Mundo
Hoje sinto-me virado para “temas internacionais”, e aqui deixo algumas notas sobre três que têm sido notícia recente.
1 – Venezuela
Desde que Chávez foi mandado calar, sem sucesso, pelo monarca de Espanha, não se passa um único dia sem que um jornal ou TV não emitam uma notícia sobre o presidente venezuelano, ou sobre o seu aliado boliviano, sempre para os denegrir, em nome dos “ideais democráticos” que aqueles líderes estariam a trair.
Pelos vistos, o “lobby” espanhol na comunicação social portuguesa continua poderoso, como já se tinha provado há anos com a nomeação da “comissária política” Rosa Veloso como correspondente em Espanha, cujas crónicas sobre Euskadi e a ETA parecem redigidas na Moncloa.
Eu gostava de ver esta militância pró-democracia dos nossos jornais e televisões a encarniçarem-se da mesma forma contra por exemplo os regimes do Golfo, ou a Rússia, ou a China; mas não, que convém não irritar os poderosos. Mais vale bater em quem não tem muitas hipóteses de defesa, que é mais seguro e agrada mais aos “patrões”.
Na Venezuela, a oposição boicota eleições quando percebe que as vai perder, num “golpe de teatro” destinado a poder depois contestar a democraticidade do processo político.
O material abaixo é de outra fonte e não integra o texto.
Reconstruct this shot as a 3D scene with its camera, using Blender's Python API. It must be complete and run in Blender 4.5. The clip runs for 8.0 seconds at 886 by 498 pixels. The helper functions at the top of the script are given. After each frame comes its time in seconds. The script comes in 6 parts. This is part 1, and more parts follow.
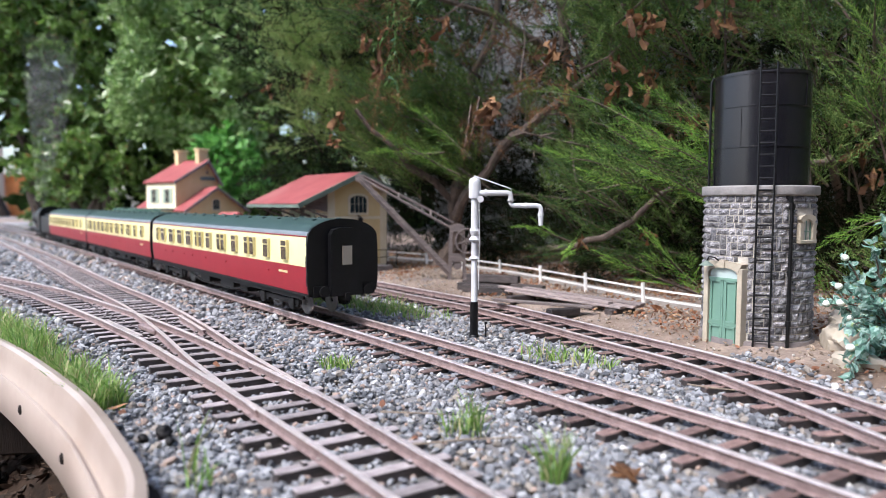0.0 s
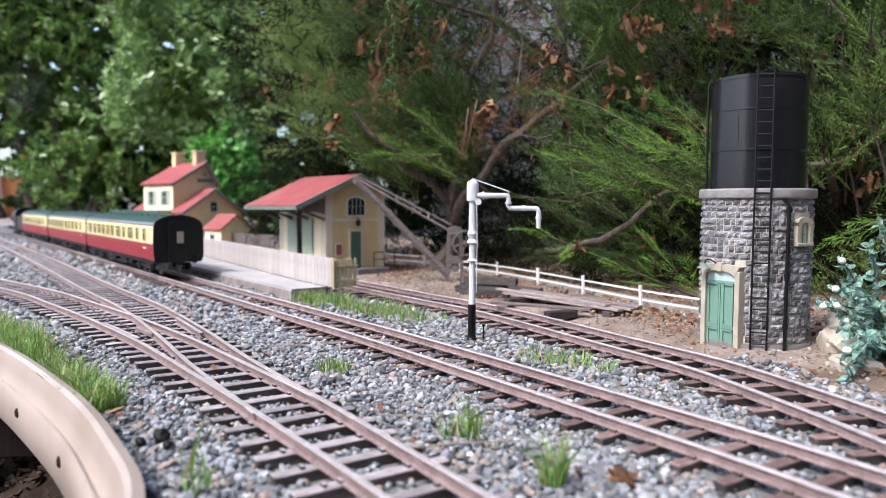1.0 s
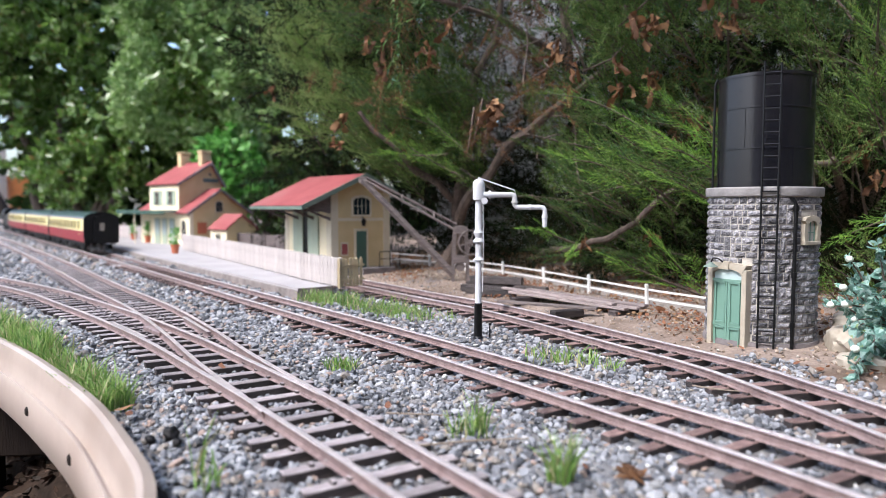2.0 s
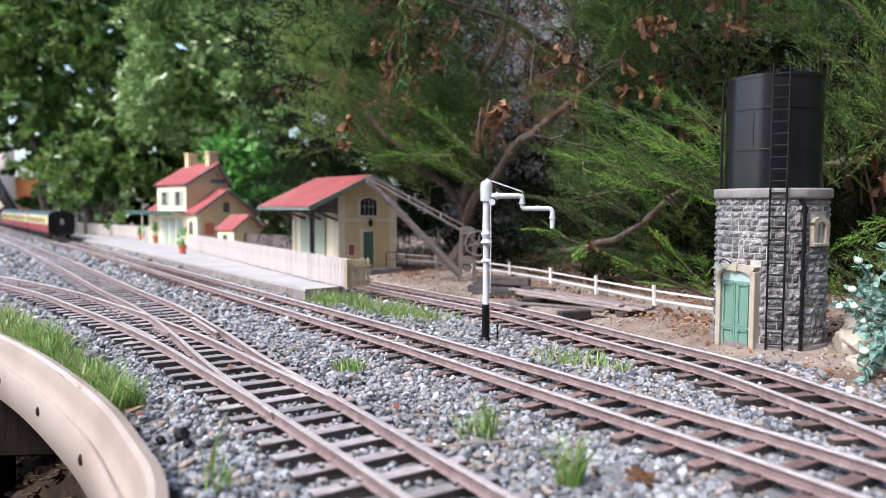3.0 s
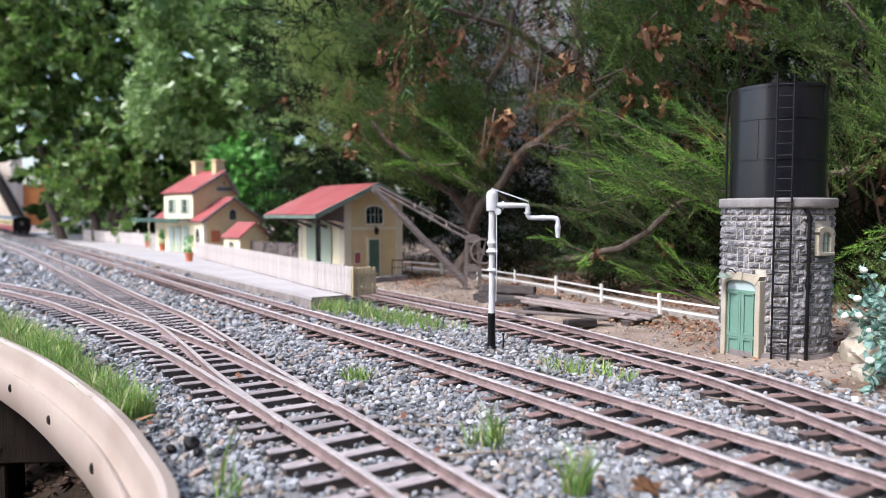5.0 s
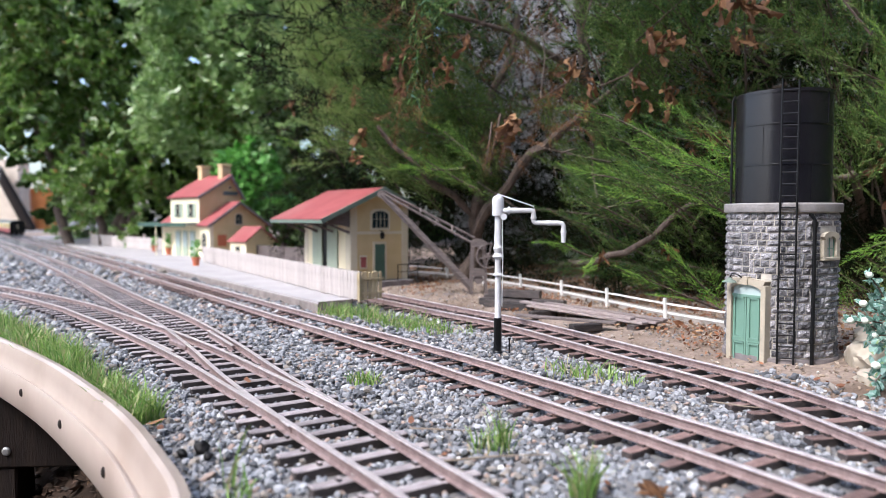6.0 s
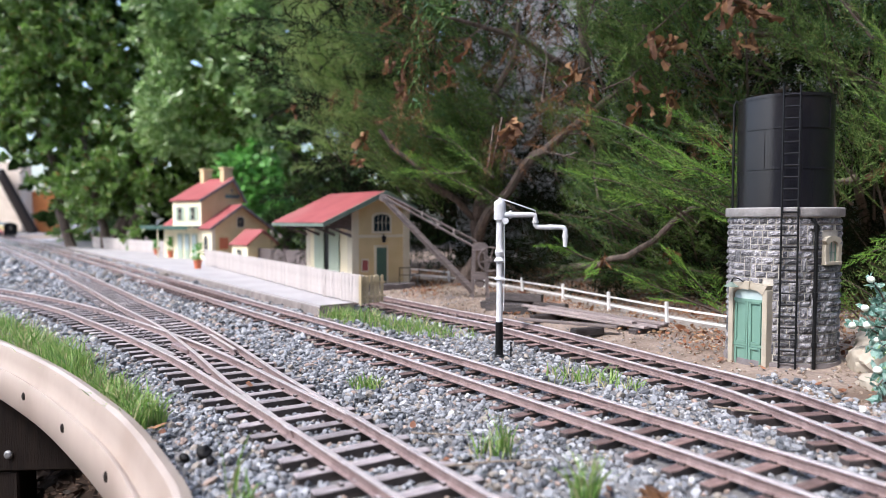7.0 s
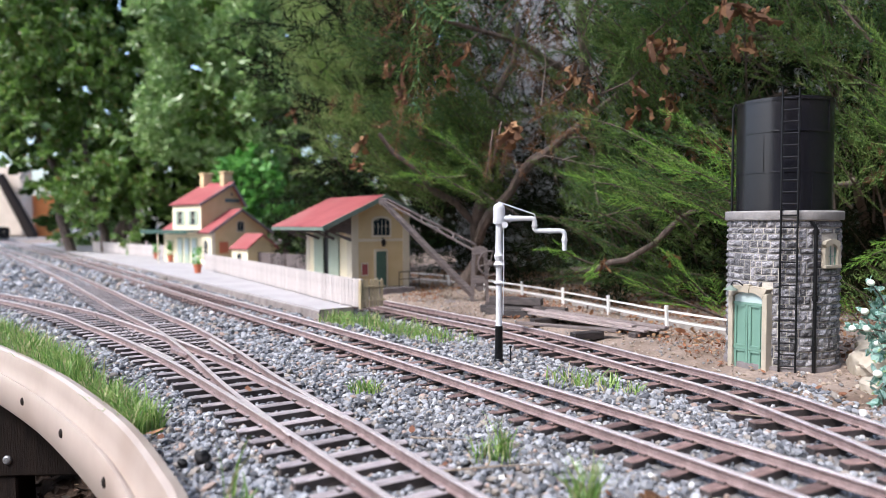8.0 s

As classes privilegiadas, pequena minoria que controla o país, tem dinheiro para possuir canais de televisão – algo completamente impossível para a larguíssima maioria da população, a não ser através da televisão pública. Defendem com unhas e dentes os seus privilégios, não quaisquer ideais democráticos.
Mas a opinião pública e jornalística europeia acha que isso é que é democracia e combate de ideias – mesmo quando as armas ao dispor de cada um dos lados “combatentes” são gritantemente desiguais. E “ó da guarda” quando uma licença de uma dessas televisões não é renovada, “ó da guarda” quando leis constitucionais são aprovadas por uma assembleia democraticamente eleita onde a oposição só não está porque não quis estar.
2 – Bolívia
Na Bolívia, as regiões ricas do país recusam-se a abdicar de parte dos rendimentos provenientes das suas riquezas para benefício das regiões mais pobres, nomeadamente as habitadas por populações de origem índia. Por isso, entraram em greve geral e até ameaçam com a secessão.
Para os jornais e televisões portuguesas, parece que isso é “defesa da democracia”, contra o ditador Morales.
Aqui há uns anos, Umberto Bossi tentou o mesmo na Lombardia e Norte de Itália. Mas aí parece que era um “ataque à democracia”, que o “secessionismo é inaceitável”, que as forças eram fascizantes.
Percebem a diferença?
3 – Kosovo
Outro tema da moda é a independência do Kosovo. Também aqui os nossos jornalistas parecem ter abraçado fervorosamente a causa da “liberdade” do Kosovo – que, na prática, representará a primeira amputação de um estado europeu imposta externamente desde a 2ª Guerra, e a entrega de um importante território de mão beijada à Albânia e às máfias que a governam.
Porque é que não se tem a mesma atitude relativamente à Tchétchénia, ao Curdistão, a Esukadi? Porque é que uns são “terroristas” e outros “combatentes da liberdade”?
4 – À laia de conclusão
Eu não tenho nada contra os “dois pesos e duas medidas”, que todos usamos. Mas era mais honesto que ao nível de orgãos cuja missão é em primeiro lugar informar e esclarecer cada um assumisse claramente que posições defende, que convicções são as suas, em vez de continuarmos a ter operações de propaganda disfarçadas de “isenção” e “objectividade”.